• _What needs to be done_
Repeat everything from the first line of the listing below through the line that contains "ground running out", exactly. Leave out pictures.

+++++

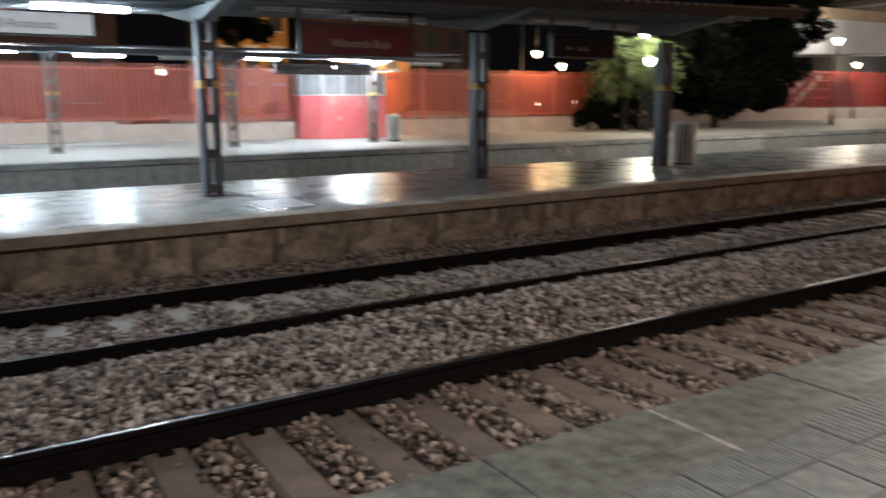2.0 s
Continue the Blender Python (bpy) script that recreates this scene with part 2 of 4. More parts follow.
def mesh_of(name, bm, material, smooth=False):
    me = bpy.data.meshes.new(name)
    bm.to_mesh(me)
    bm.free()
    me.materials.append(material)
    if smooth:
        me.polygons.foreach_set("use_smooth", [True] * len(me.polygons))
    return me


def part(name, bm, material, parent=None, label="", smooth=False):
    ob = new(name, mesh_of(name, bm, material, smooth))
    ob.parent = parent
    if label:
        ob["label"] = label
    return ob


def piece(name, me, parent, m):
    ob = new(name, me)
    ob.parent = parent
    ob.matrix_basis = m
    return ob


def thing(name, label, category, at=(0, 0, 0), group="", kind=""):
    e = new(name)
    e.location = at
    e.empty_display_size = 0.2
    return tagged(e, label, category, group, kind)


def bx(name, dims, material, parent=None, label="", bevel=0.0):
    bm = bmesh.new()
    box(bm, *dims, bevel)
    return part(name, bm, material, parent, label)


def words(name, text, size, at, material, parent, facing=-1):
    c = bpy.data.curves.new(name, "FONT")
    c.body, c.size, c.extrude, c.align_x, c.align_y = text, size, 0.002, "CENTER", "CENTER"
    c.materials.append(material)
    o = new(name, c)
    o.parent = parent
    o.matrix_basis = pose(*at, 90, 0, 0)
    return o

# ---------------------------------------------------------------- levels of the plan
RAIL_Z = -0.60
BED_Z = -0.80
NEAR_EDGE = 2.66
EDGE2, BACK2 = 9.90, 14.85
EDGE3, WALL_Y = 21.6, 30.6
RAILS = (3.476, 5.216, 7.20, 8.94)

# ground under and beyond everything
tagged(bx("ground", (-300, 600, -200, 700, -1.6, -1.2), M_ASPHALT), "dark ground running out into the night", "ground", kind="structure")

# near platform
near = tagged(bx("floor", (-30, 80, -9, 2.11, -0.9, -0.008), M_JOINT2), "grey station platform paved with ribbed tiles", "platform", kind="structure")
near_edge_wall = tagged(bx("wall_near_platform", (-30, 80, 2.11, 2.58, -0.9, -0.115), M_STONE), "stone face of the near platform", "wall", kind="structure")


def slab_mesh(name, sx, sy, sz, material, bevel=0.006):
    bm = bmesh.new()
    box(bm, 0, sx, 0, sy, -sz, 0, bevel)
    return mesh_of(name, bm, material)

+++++

• _Response_
2.0 s
Continue the Blender Python (bpy) script that recreates this scene with part 2 of 4. More parts follow.
def mesh_of(name, bm, material, smooth=False):
    me = bpy.data.meshes.new(name)
    bm.to_mesh(me)
    bm.free()
    me.materials.append(material)
    if smooth:
        me.polygons.foreach_set("use_smooth", [True] * len(me.polygons))
    return me


def part(name, bm, material, parent=None, label="", smooth=False):
    ob = new(name, mesh_of(name, bm, material, smooth))
    ob.parent = parent
    if label:
        ob["label"] = label
    return ob


def piece(name, me, parent, m):
    ob = new(name, me)
    ob.parent = parent
    ob.matrix_basis = m
    return ob


def thing(name, label, category, at=(0, 0, 0), group="", kind=""):
    e = new(name)
    e.location = at
    e.empty_display_size = 0.2
    return tagged(e, label, category, group, kind)


def bx(name, dims, material, parent=None, label="", bevel=0.0):
    bm = bmesh.new()
    box(bm, *dims, bevel)
    return part(name, bm, material, parent, label)


def words(name, text, size, at, material, parent, facing=-1):
    c = bpy.data.curves.new(name, "FONT")
    c.body, c.size, c.extrude, c.align_x, c.align_y = text, size, 0.002, "CENTER", "CENTER"
    c.materials.append(material)
    o = new(name, c)
    o.parent = parent
    o.matrix_basis = pose(*at, 90, 0, 0)
    return o

# ---------------------------------------------------------------- levels of the plan
RAIL_Z = -0.60
BED_Z = -0.80
NEAR_EDGE = 2.66
EDGE2, BACK2 = 9.90, 14.85
EDGE3, WALL_Y = 21.6, 30.6
RAILS = (3.476, 5.216, 7.20, 8.94)

# ground under and beyond everything
tagged(bx("ground", (-300, 600, -200, 700, -1.6, -1.2), M_ASPHALT), "dark ground running out into the night", "ground", kind="structure")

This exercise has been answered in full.